> _EXERCISE_
With the images removed, repeat the data below exactly.
[Start DATA BLOCK]
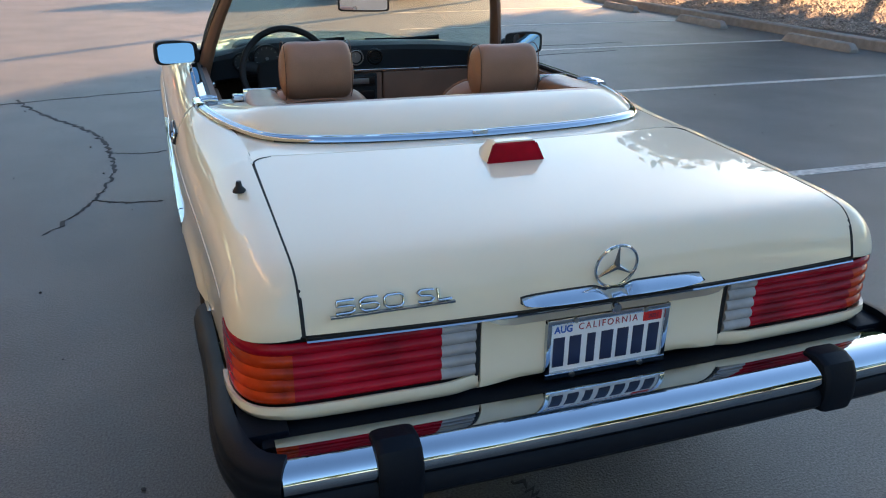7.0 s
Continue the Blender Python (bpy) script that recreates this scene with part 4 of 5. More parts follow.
for x in np.linspace(-0.212, 0.212, 41):
    w = (1 - (abs(x) / 0.214) ** 5) ** 0.5
    d = 0.010 * math.exp(-((x / 0.035) ** 4))
    top, bot = 0.749 + 0.006 * w - d, 0.749 - 0.010 * w
    mid = (top + bot) / 2
    rows.append([(x, -0.960, top + 0.006), (x, -0.970, top + 0.005), (x, -0.990 - 0.006 * w, mid - 0.002), (x, -0.992 - 0.006 * w, bot + 0.002), (x, -0.986, bot - 0.001), (x, -0.960, bot - 0.001)])
# black rim behind the grip that draws the shadow round its edge
part("grip_shade", skin(np.array([[(r[0][0] * 1.004, -0.955, r[0][2] + 0.001), (r[0][0] * 1.004, -0.970, r[1][2] + 0.0016), (r[0][0] * 1.004, -0.976, r[4][2] - 0.002), (r[0][0] * 1.004, -0.955, r[4][2] - 0.002)] for r in rows]), True, True), BLACK, car)
part("boot_grip", skin(np.array(rows), True, True), CHROME, car, "chrome grip bar on the boot lid")
# round ornament on the lid: a ring with three slim arms
orn = part("ornament", moved(lathe([(0.0480 + 0.0032 * math.cos(a), 0.0035 * math.sin(a)) for a in np.linspace(0, 2 * math.pi, 9)], 40, "y"), pose(0, -0.972, 0.800, 8)), CHROME, car, "chrome ring ornament with three arms")
for a in (90, 210, 330):
    arm = tube([(0, 0, 0), (0.022 * math.cos(radians(a)), 0, 0.022 * math.sin(radians(a))), (0.046 * math.cos(radians(a)), 0, 0.046 * math.sin(radians(a)))], [0.008, 0.0045, 0.0012], 6, squash=(1, 1), up=(0, 1, 0))
    part("arm", moved(arm, pose(0, -0.972, 0.800, 8)), CHROME, orn)
# model badge
badge = part("badge_bar", box(-0.598, -0.352, -0.969, -0.9615, 0.7665, 0.7715, 0.001, turn=pose(0, 0, 0)), CHROME, car, "chrome badge underline")
STROKES = {
    "5": ((1, 1), (0.08, 1), (0.05, 0.56), (0.75, 0.58), (1, 0.44), (1, 0.15), (0.8, 0), (0, 0)),
    "6": ((0.95, 1), (0.25, 1), (0, 0.8), (0, 0.2), (0.2, 0), (0.8, 0), (1, 0.18), (1, 0.4), (0.8, 0.56), (0.05, 0.56)),
    "0": ((0.5, 0), (0.82, 0), (1, 0.2), (1, 0.8), (0.82, 1), (0.18, 1), (0, 0.8), (0, 0.2), (0.18, 0), (0.5, 0)),
    "S": ((1, 0.93), (0.78, 1), (0.2, 1), (0, 0.8), (0.2, 0.56), (0.8, 0.48), (1, 0.24), (0.8, 0), (0.2, 0), (0, 0.07)),
    "L": ((0, 1), (0, 0.02), (1, 0.02)),
}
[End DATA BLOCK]
> _EXERCISE RESPONSE_
7.0 s
Continue the Blender Python (bpy) script that recreates this scene with part 4 of 5. More parts follow.
for x in np.linspace(-0.212, 0.212, 41):
    w = (1 - (abs(x) / 0.214) ** 5) ** 0.5
    d = 0.010 * math.exp(-((x / 0.035) ** 4))
    top, bot = 0.749 + 0.006 * w - d, 0.749 - 0.010 * w
    mid = (top + bot) / 2
    rows.append([(x, -0.960, top + 0.006), (x, -0.970, top + 0.005), (x, -0.990 - 0.006 * w, mid - 0.002), (x, -0.992 - 0.006 * w, bot + 0.002), (x, -0.986, bot - 0.001), (x, -0.960, bot - 0.001)])
# black rim behind the grip that draws the shadow round its edge
part("grip_shade", skin(np.array([[(r[0][0] * 1.004, -0.955, r[0][2] + 0.001), (r[0][0] * 1.004, -0.970, r[1][2] + 0.0016), (r[0][0] * 1.004, -0.976, r[4][2] - 0.002), (r[0][0] * 1.004, -0.955, r[4][2] - 0.002)] for r in rows]), True, True), BLACK, car)
part("boot_grip", skin(np.array(rows), True, True), CHROME, car, "chrome grip bar on the boot lid")
# round ornament on the lid: a ring with three slim arms
orn = part("ornament", moved(lathe([(0.0480 + 0.0032 * math.cos(a), 0.0035 * math.sin(a)) for a in np.linspace(0, 2 * math.pi, 9)], 40, "y"), pose(0, -0.972, 0.800, 8)), CHROME, car, "chrome ring ornament with three arms")
for a in (90, 210, 330):
    arm = tube([(0, 0, 0), (0.022 * math.cos(radians(a)), 0, 0.022 * math.sin(radians(a))), (0.046 * math.cos(radians(a)), 0, 0.046 * math.sin(radians(a)))], [0.008, 0.0045, 0.0012], 6, squash=(1, 1), up=(0, 1, 0))
    part("arm", moved(arm, pose(0, -0.972, 0.800, 8)), CHROME, orn)
# model badge
badge = part("badge_bar", box(-0.598, -0.352, -0.969, -0.9615, 0.7665, 0.7715, 0.001, turn=pose(0, 0, 0)), CHROME, car, "chrome badge underline")
STROKES = {
    "5": ((1, 1), (0.08, 1), (0.05, 0.56), (0.75, 0.58), (1, 0.44), (1, 0.15), (0.8, 0), (0, 0)),
    "6": ((0.95, 1), (0.25, 1), (0, 0.8), (0, 0.2), (0.2, 0), (0.8, 0), (1, 0.18), (1, 0.4), (0.8, 0.56), (0.05, 0.56)),
    "0": ((0.5, 0), (0.82, 0), (1, 0.2), (1, 0.8), (0.82, 1), (0.18, 1), (0, 0.8), (0, 0.2), (0.18, 0), (0.5, 0)),
    "S": ((1, 0.93), (0.78, 1), (0.2, 1), (0, 0.8), (0.2, 0.56), (0.8, 0.48), (1, 0.24), (0.8, 0), (0.2, 0), (0, 0.07)),
    "L": ((0, 1), (0, 0.02), (1, 0.02)),
}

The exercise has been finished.